If global tariffs do end up being rolled back, that will be an overall good for the US economy. On our current course (and, admittedly, that course changes almost daily), with our current tariff rate on China I see the US slipping into a recession, but not as bad a one as I feared last week.

In other news, earnings season as begun. Investors will be digesting reports over the next couple of weeks. In particular, there will be many quesitons about the new trade regime the Trump administration is pursuing. Earnings are expected to grow about 10% over this time last year (which is good growth — a lone bright spot among the bad economic data), but outlooks will be scrutinized closely. If investors are unconvinced this growth can continue, I expect to see markets deteriorate further (though less suddenly than last week).

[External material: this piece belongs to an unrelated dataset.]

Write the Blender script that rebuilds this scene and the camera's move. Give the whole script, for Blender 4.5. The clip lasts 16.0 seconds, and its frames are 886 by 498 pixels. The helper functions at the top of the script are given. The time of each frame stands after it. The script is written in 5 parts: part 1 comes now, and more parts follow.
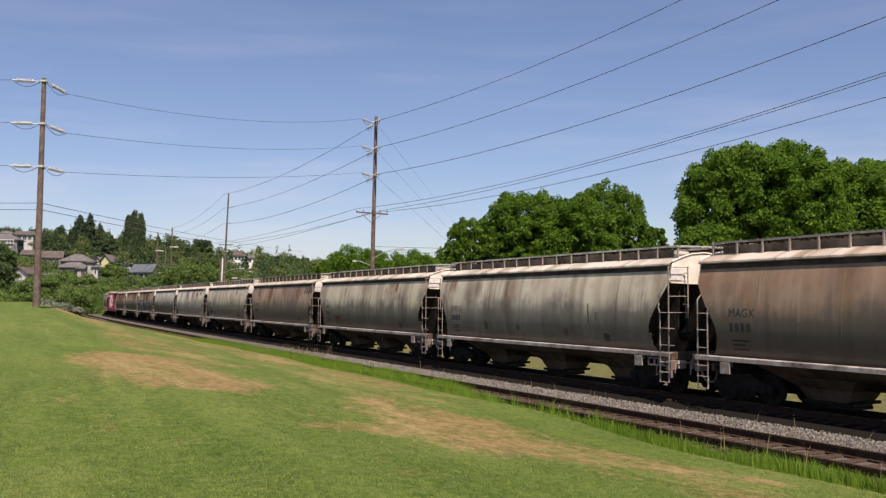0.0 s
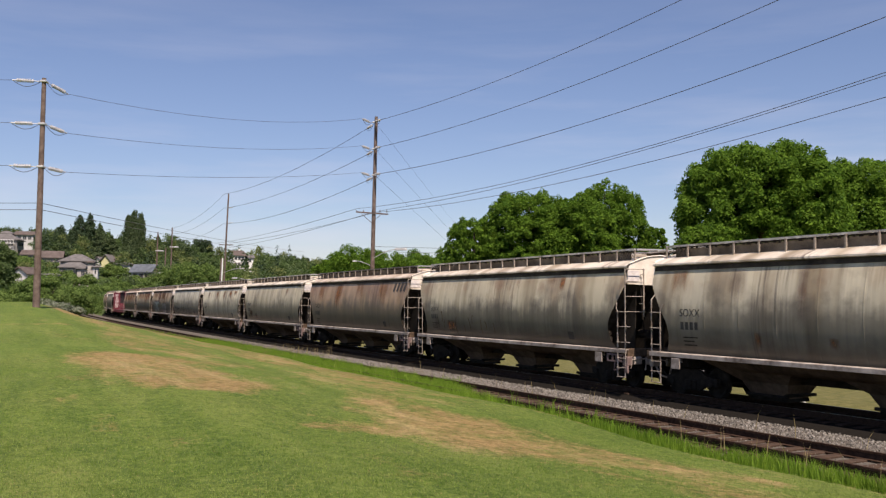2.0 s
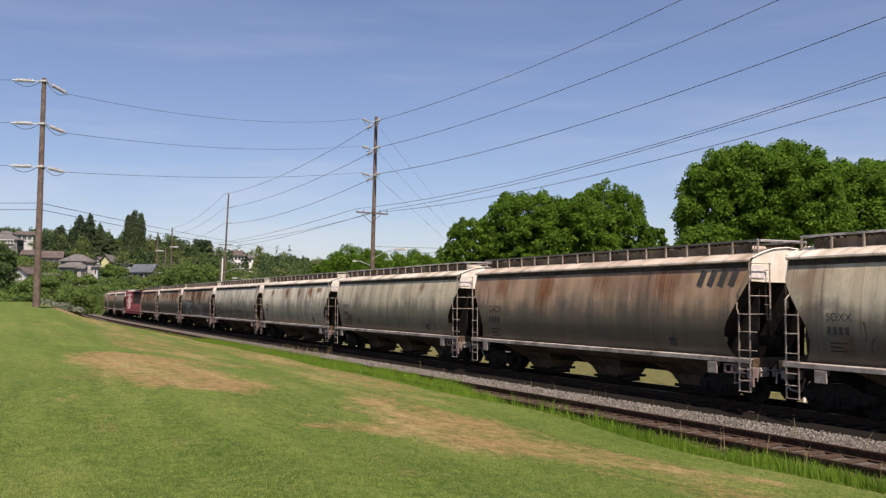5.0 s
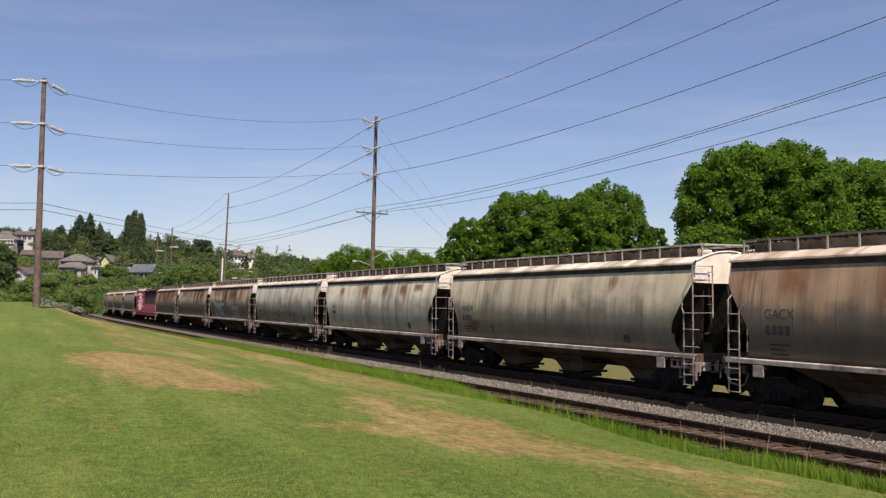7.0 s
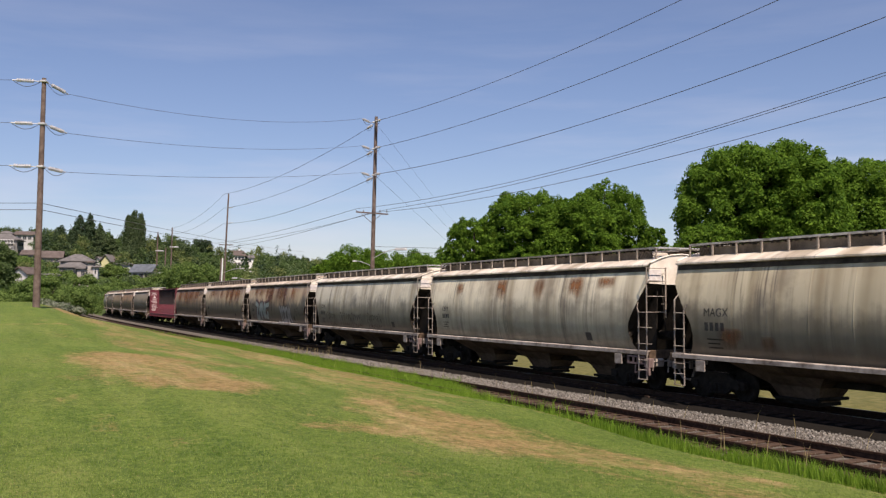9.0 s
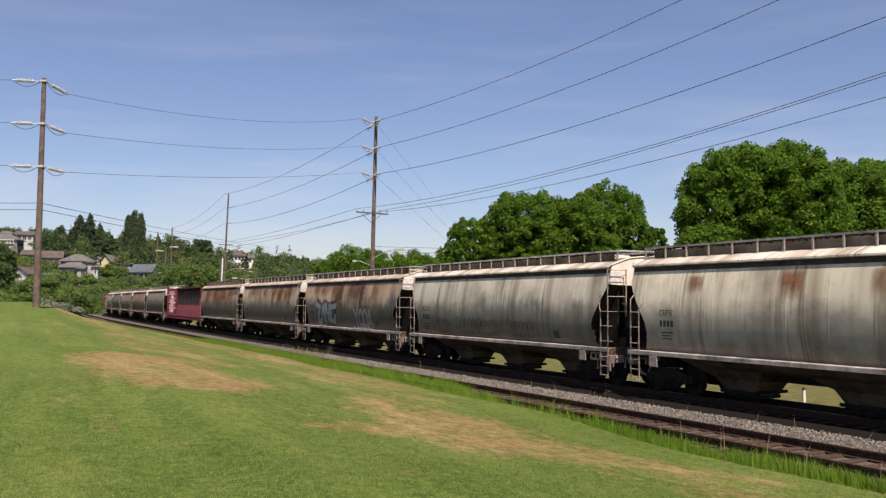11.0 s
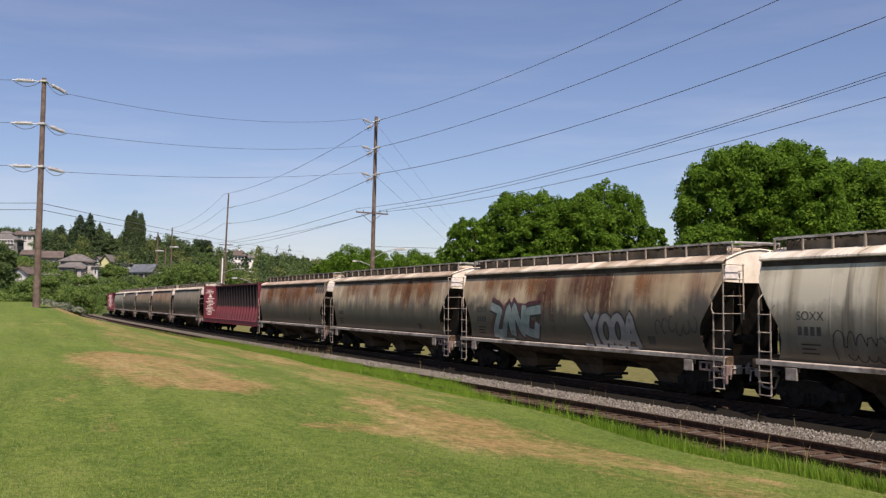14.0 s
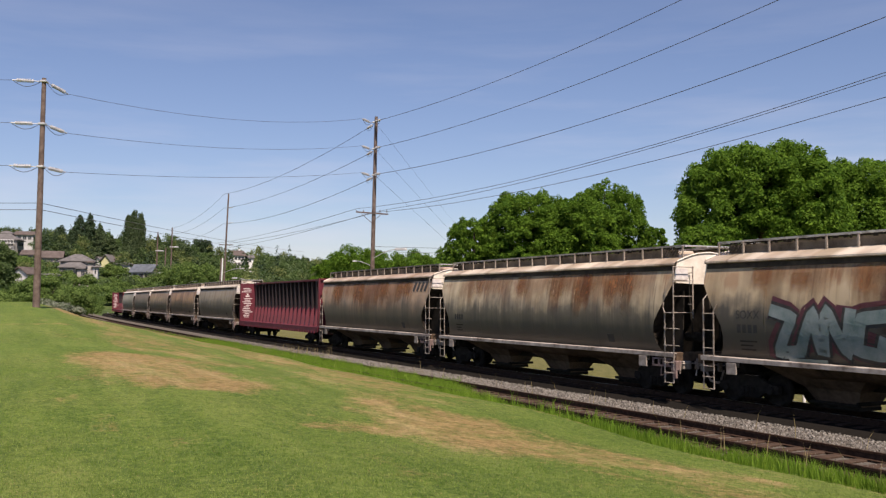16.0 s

Lastly, there is the economic data to consider. On the upside, inflation posted slightly lower than expected. If that holds, we may see a Fed more able to deal with a downturn. This week, we will see retail sales (an important figure!) and industrial production.

Overall, I am reinforcing my view that a recession is likely this year. It probably has not already begun as earnings contractions are a hallmark of recessionary environments. That said, markets tend to anticipate recessions by 3 to 6 months. As I mentioned last week, now is the time to talk to a financial advisor about preparing your portfolio for a recession.

Chart of the Week

This week’s chart (from Fathom Consulting) demonstrates the hand-wringing over the Trump Administration’s new tariff regime. As the chart shows, the effective tariff rate is moving from just under 5% to over 30% — a significant increase. Tariffs increase the price of goods. Some of that increase is absorbed by the importing business (lowering profits, bad for investors), and some of it is passed along to consumers (bad for consumer spending, which is about 75% of the US economy). While others can debate the merits of the tradeoffs involved, investors need to be aware of the change in the bottom line of businesses and the economy!

This chart demonstrates the estimated effective tariff rate as of 11 April 2025. As the chart shows, tariff collections are expected to jump from just under 5% to over 30%.